Marguerite se souvient d'un groupe de cinq personnes qui, il y a trois semaines, a tenté la traversée en kayak. Seuls deux d'entre eux sont rentrés en France vivants, le troisième gisant mort au fond de leur petite embarcation.
"Ils ont passé quelque chose comme 27 heures sur le bateau", dit-elle. Le corps d'un quatrième membre a été retrouvé plus tard sur une plage près de Wissant, à l'ouest de Calais.
"Nous l'avons enterré mercredi matin. C'était une très grosse histoire, aussi pour les personnes qui sont restées en vie parce qu'elles ont vu trois de leurs amis mourir." Quelques heures plus tard, on apprenait le décès de 27 autres personnes.
Elle me dit que si elle pouvait dire une chose au gouvernement britannique, c'est que tout ce que fait le resserrement des frontières est d'encourager les gens à "prendre plus de risques".
"Les seuls qui n'arriveront pas au Royaume-Uni sont ceux qui meurent dans la Manche", dit-elle.
Marguerite critique également les autorités françaises. Si elle rejette les suggestions selon lesquelles la France n'en fait pas assez pour tenter d'arrêter les traversées - qualifiant les efforts de la police d'"énormes" - elle soutient que les autorités devraient construire des abris, distribuer de la nourriture et donner aux gens la chance de vivre. "Accueillir les gens avec dignité dans l'UE", dit-elle. "Pas seulement un accueil administratif, pas seulement leur donner des papiers, mais leur donner des cours de langue, leur donner un endroit [et une chance] d'aller à l'école, de travailler, d'avoir un permis de conduire."
Ludovic partage sa frustration vis-à-vis du gouvernement. "Ils appliquent la même solution depuis 30 ans maintenant, et la solution ne change rien", dit-il.

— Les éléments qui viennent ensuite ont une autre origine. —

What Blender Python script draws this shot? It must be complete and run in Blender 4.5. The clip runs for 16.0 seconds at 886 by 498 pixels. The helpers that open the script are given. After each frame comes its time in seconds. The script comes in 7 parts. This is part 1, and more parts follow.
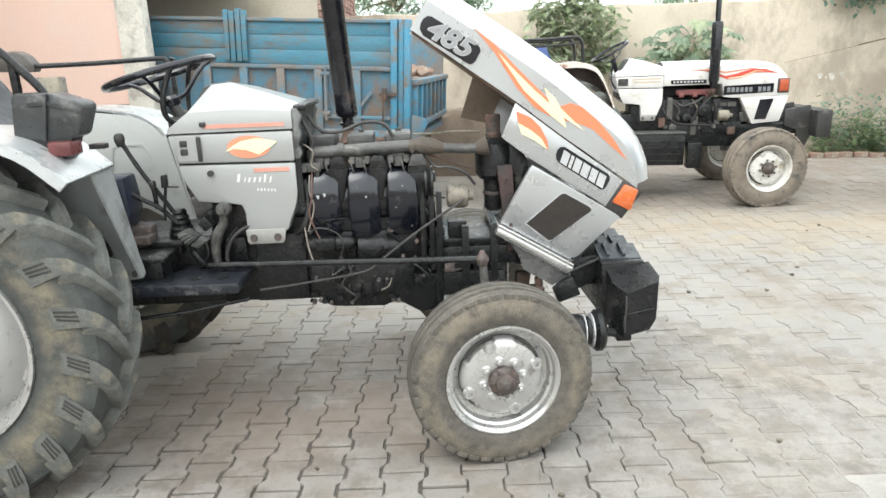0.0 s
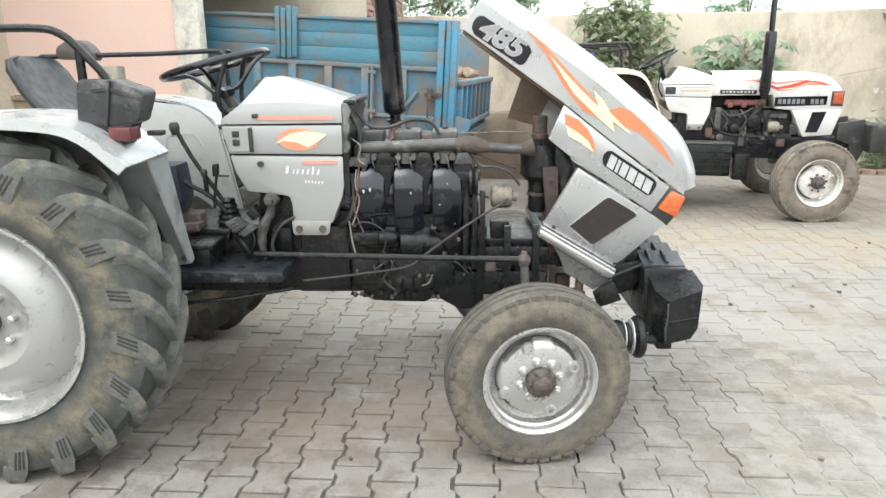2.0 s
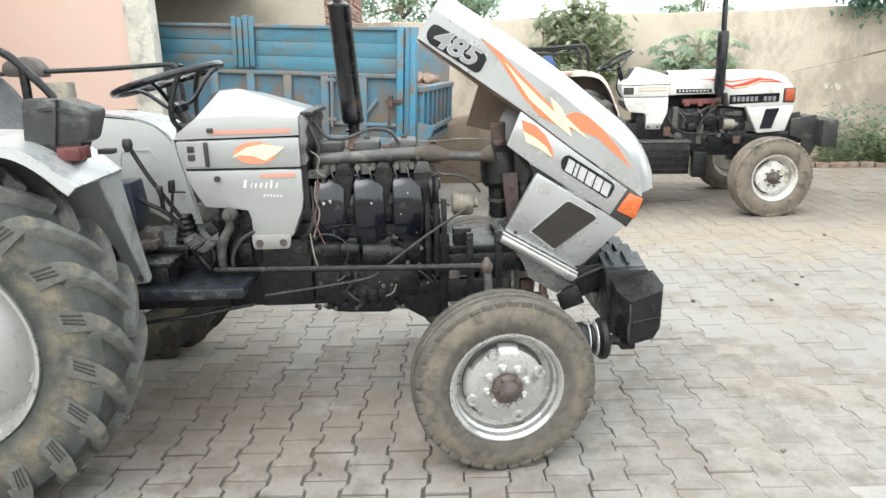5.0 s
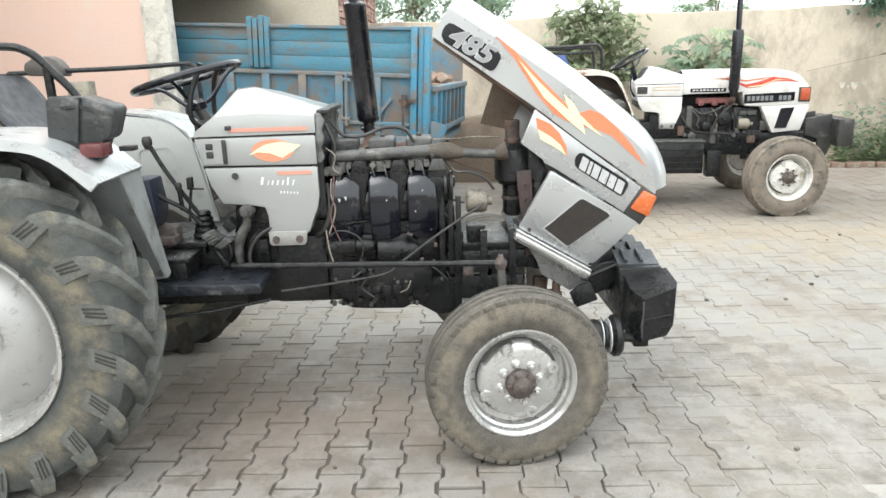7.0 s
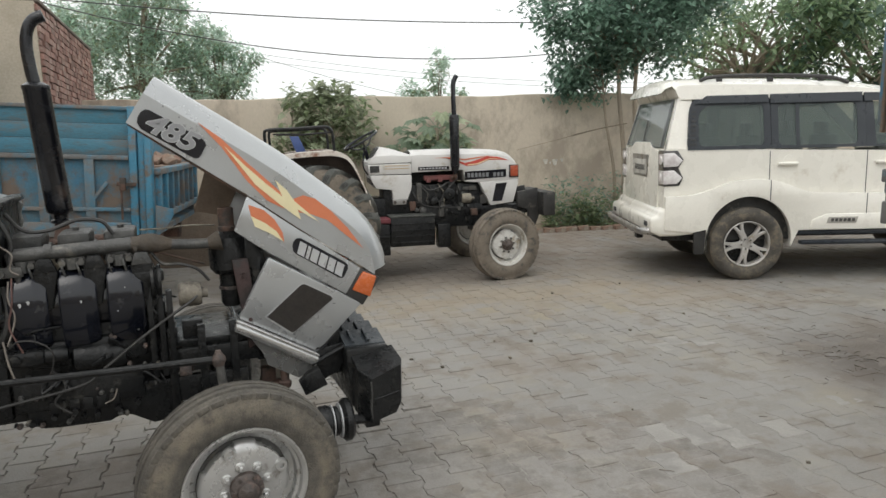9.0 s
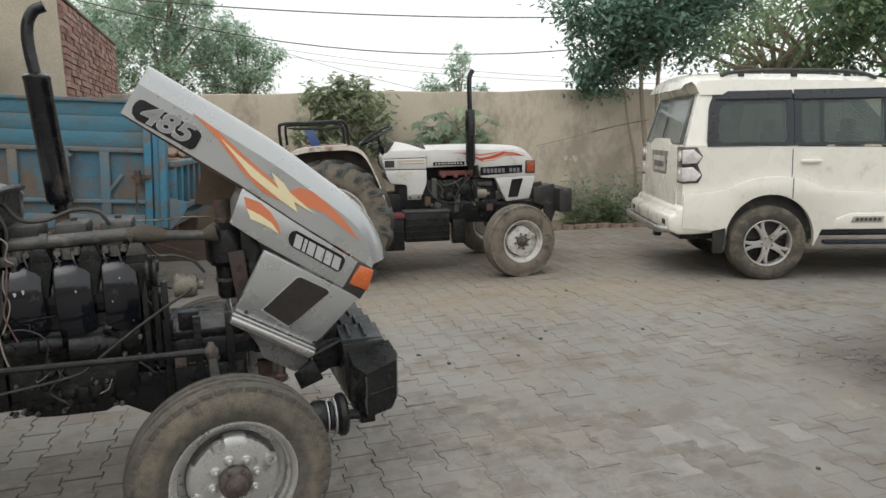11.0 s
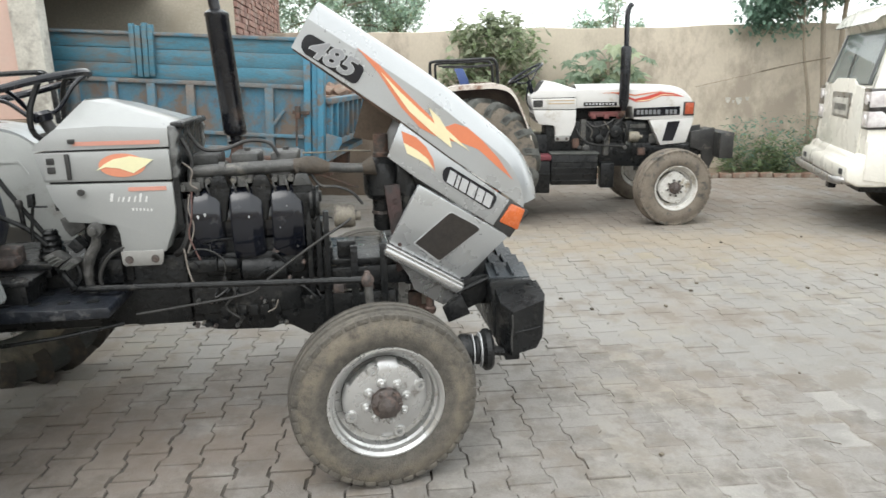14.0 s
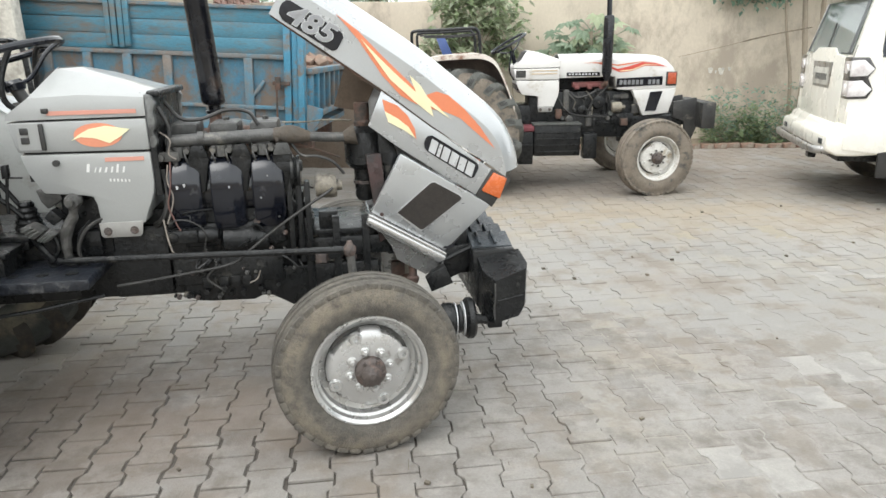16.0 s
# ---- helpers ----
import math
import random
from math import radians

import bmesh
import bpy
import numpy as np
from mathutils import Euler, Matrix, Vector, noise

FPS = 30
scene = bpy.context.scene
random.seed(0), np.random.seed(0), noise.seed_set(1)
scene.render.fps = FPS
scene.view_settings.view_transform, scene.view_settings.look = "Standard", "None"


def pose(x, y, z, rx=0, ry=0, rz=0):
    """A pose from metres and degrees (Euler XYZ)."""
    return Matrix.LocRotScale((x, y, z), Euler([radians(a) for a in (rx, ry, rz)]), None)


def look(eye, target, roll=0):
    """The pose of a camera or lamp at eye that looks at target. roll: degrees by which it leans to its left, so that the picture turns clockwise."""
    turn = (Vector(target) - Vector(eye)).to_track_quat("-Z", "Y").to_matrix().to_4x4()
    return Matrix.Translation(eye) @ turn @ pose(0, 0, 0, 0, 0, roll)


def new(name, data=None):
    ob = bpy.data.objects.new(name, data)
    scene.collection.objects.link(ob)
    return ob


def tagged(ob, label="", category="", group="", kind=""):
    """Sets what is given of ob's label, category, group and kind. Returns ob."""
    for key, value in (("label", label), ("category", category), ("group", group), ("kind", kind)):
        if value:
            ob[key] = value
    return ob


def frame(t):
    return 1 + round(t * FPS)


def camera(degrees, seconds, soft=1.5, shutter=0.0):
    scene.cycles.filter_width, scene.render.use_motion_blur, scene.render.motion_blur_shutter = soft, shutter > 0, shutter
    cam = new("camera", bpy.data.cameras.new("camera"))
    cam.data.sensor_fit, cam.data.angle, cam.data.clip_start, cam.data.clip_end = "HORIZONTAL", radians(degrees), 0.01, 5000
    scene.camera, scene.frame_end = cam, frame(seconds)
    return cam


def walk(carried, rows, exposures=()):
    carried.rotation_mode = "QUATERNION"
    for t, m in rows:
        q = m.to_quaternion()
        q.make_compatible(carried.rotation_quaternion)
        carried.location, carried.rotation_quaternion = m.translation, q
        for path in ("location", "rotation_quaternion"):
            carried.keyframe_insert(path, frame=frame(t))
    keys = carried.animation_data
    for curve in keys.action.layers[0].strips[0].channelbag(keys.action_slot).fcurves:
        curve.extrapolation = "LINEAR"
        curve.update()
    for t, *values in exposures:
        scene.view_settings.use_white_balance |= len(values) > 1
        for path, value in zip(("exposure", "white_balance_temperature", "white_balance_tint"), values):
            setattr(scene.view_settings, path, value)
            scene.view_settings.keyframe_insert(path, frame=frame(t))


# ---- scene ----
cam = camera(66.6, 16.0, shutter=0.4)
PATH = [
    (0, (0.333, -0.187, 1.469), (0.019, 1.711, 0.922), -1.9),
    (0.5, (0.324, -0.188, 1.463), (0.007, 1.703, 0.894), -1.1),
    (1, (0.318, -0.189, 1.46), (-0.018, 1.699, 0.894), -1.4),
    (1.5, (0.316, -0.189, 1.466), (-0.031, 1.702, 0.916), -1.0),
    (2, (0.309, -0.209, 1.455), (-0.107, 1.672, 0.918), -0.2),
    (2.5, (0.306, -0.208, 1.453), (-0.059, 1.676, 0.887), 0.1),
    (3, (0.326, -0.19, 1.464), (-0.002, 1.712, 0.938), 0.1),
    (3.5, (0.326, -0.172, 1.475), (0.023, 1.732, 0.944), -0.8),
    (6, (0.338, -0.216, 1.47), (-0.006, 1.684, 0.948), -2.0),
    (6.5, (0.332, -0.221, 1.468), (-0.015, 1.681, 0.954), -2.1),
    (7, (0.329, -0.223, 1.466), (-0.033, 1.672, 0.94), -1.6),
    (7.2, (0.335, -0.22, 1.467), (0.006, 1.679, 0.931), -1.8),
    (7.5, (0.375, -0.204, 1.482), (0.208, 1.724, 0.978), -3.2),
    (7.7, (0.407, -0.194, 1.502), (0.375, 1.757, 1.062), -3.6),
    (8, (0.462, -0.177, 1.515), (0.784, 1.766, 1.168), -2.8),
    (8.2, (0.475, -0.185, 1.506), (0.871, 1.748, 1.183), -1.3),
    (8.5, (0.477, -0.177, 1.506), (0.864, 1.761, 1.197), -1.0),
    (9, (0.476, -0.182, 1.501), (0.821, 1.76, 1.169), -1.4),
    (11.5, (0.606, -0.154, 1.483), (0.876, 1.797, 1.136), -1.0),
    (12, (0.61, -0.153, 1.485), (0.895, 1.79, 1.11), -1.1),
    (12.3, (0.614, -0.153, 1.483), (0.903, 1.788, 1.093), -1.3),
    (12.5, (0.6, -0.147, 1.476), (0.827, 1.801, 1.08), -1.1),
    (12.7, (0.583, -0.147, 1.475), (0.712, 1.808, 1.069), -1.1),
    (13, (0.55, -0.15, 1.469), (0.499, 1.798, 1.023), -1.0),
    (13.2, (0.532, -0.151, 1.469), (0.373, 1.783, 0.983), -0.4),
    (13.5, (0.525, -0.143, 1.463), (0.359, 1.783, 0.95), -0.3),
    (14, (0.534, -0.141, 1.465), (0.399, 1.791, 0.966), -0.9),
    (14.5, (0.551, -0.144, 1.459), (0.493, 1.783, 0.926), -1.5),
    (15, (0.545, -0.145, 1.459), (0.452, 1.776, 0.913), -1.6),
    (15.5, (0.537, -0.141, 1.453), (0.444, 1.777, 0.896), -1.2),
    (16, (0.542, -0.146, 1.448), (0.453, 1.768, 0.873), -1.0),
]
EXPOSE = [(0.0, 1.28, 6370, 8), (7.2, 1.28, 6370, 8), (7.5, 1.17, 6390, 8), (7.75, 0.6, 6450, 10), (8.0, 0.15, 6530, 10), (8.4, 0.02, 6560, 10), (11.4, -0.07, 6570, 10), (12.5, -0.05, 6570, 10),
          (12.8, -0.09, 6570, 10), (13.0, -0.07, 6560, 10), (13.3, 0.06, 6530, 10), (13.5, 0.20, 6500, 10), (13.7, 0.4, 6430, 9), (14.0, 0.78, 6410, 9), (14.4, 0.89, 6400, 9), (16.0, 0.94, 6400, 9)]
walk(cam, [(t, look(eye, target, roll)) for t, eye, target, roll in PATH], EXPOSE)

# ---- world, sun ----
world = bpy.data.worlds.new("sky")
scene.world = world
world.use_nodes = True
wn = world.node_tree
sky = wn.nodes.new("ShaderNodeTexSky")
sky.sky_type = "NISHITA"
sky.sun_disc = False
sky.sun_elevation, sky.sun_rotation = radians(58), radians(205)
sky.air_density, sky.dust_density, sky.ozone_density = 1.0, 6.0, 1.0
soften = wn.nodes.new("ShaderNodeHueSaturation")          # overcast haze
soften.inputs["Saturation"].default_value = 0.22
wn.links.new(sky.outputs[0], soften.inputs["Color"])
cloud = wn.nodes.new("ShaderNodeMix")                       # an even white cloud layer over the sky
cloud.data_type = "RGBA"
cloud.inputs[0].default_value = 0.75
cloud.inputs[7].default_value = (9.1, 9.35, 9.3, 1)
wn.links.new(soften.outputs[0], cloud.inputs[6])
wn.links.new(cloud.outputs[2], wn.nodes["Background"].inputs[0])
wn.nodes["Background"].inputs[1].default_value = 0.15
sun = new("sun", bpy.data.lights.new("sun", "SUN"))
sun.data.energy, sun.data.angle, sun.data.color = 0.5, radians(40), (1.0, 0.97, 0.93)
sun.matrix_world = look((-2.0, -4.3, 7.6), (0, 0, 0))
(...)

Cet homme de 38 ans pense que beaucoup de personnes qui tentent aujourd'hui de rejoindre le Royaume-Uni n'avaient pas prévu de le faire lorsqu'elles sont arrivées en Europe, mais qu'après avoir dormi dans la rue pendant des années, elles ont décidé que le Royaume-Uni était la seule solution.
"L'Europe ne les accepte pas, ne leur offre pas une vraie vie avec la possibilité d'avoir un bon emploi et de louer un appartement", dit-il. Pour lui, il ne s'agit pas d'un débat abstrait - il faut des mesures pratiques pour empêcher les gens de faire la dangereuse traversée en mer, qui se poursuit même pendant les mois d'hiver plus risqués.
"Il ne s'agit pas de savoir ce que vous pensez de la situation des migrants", dit-il. "Les gens sont ici maintenant. Nous ne pouvons pas laisser les gens mourir."